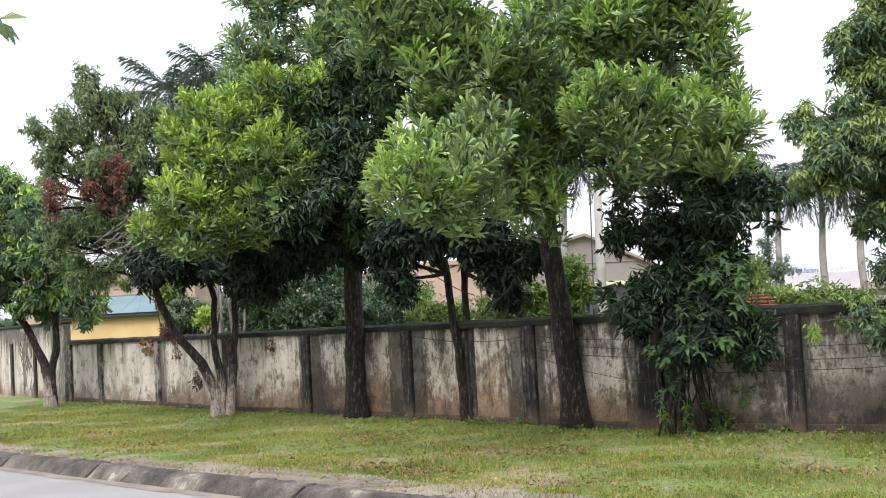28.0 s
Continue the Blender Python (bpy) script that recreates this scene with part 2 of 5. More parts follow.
STRAW = leaf_material("dry_grass", [(0.0, (0.13, 0.13, 0.06)), (0.6, (0.23, 0.20, 0.11)), (1.0, (0.34, 0.29, 0.18))], rough=0.8)
LITTER = leaf_material("fallen_leaf", [(0.0, (0.090, 0.054, 0.030)), (0.5, (0.20, 0.118, 0.062)), (0.9, (0.32, 0.20, 0.105)), (1.0, (0.36, 0.20, 0.05))], rough=0.8, through_light=0.05)

BARK_DARK = bark_material("bark_dark", [(0.40, (0.005, 0.003, 0.003)), (0.51, (0.015, 0.010, 0.008)), (0.58, (0.039, 0.027, 0.021)), (0.66, (0.127, 0.092, 0.070))])
BARK_GREY = bark_material("bark_grey", [(0.34, (0.028, 0.023, 0.019)), (0.52, (0.075, 0.062, 0.050)), (0.70, (0.17, 0.145, 0.12))], 1.3)
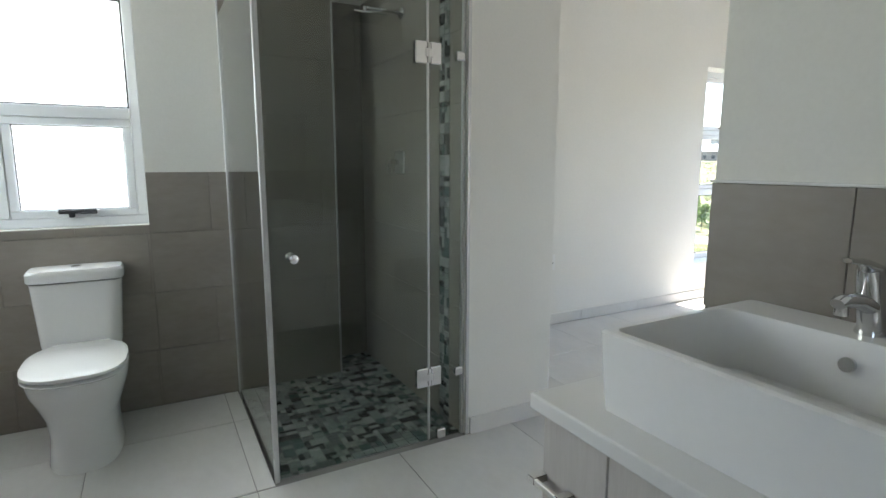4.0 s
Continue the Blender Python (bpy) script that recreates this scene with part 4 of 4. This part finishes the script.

◆ ◆ ◆

* [WHAT THIS TASK INVOLVES] Give back exactly the lines running from the line that contains "More parts follow." through the line that contains "0.05))], rough=0.8, through_light=0.05)", and nothing outside them.

* [REPLY]
Continue the Blender Python (bpy) script that recreates this scene with part 2 of 5. More parts follow.
STRAW = leaf_material("dry_grass", [(0.0, (0.13, 0.13, 0.06)), (0.6, (0.23, 0.20, 0.11)), (1.0, (0.34, 0.29, 0.18))], rough=0.8)
LITTER = leaf_material("fallen_leaf", [(0.0, (0.090, 0.054, 0.030)), (0.5, (0.20, 0.118, 0.062)), (0.9, (0.32, 0.20, 0.105)), (1.0, (0.36, 0.20, 0.05))], rough=0.8, through_light=0.05)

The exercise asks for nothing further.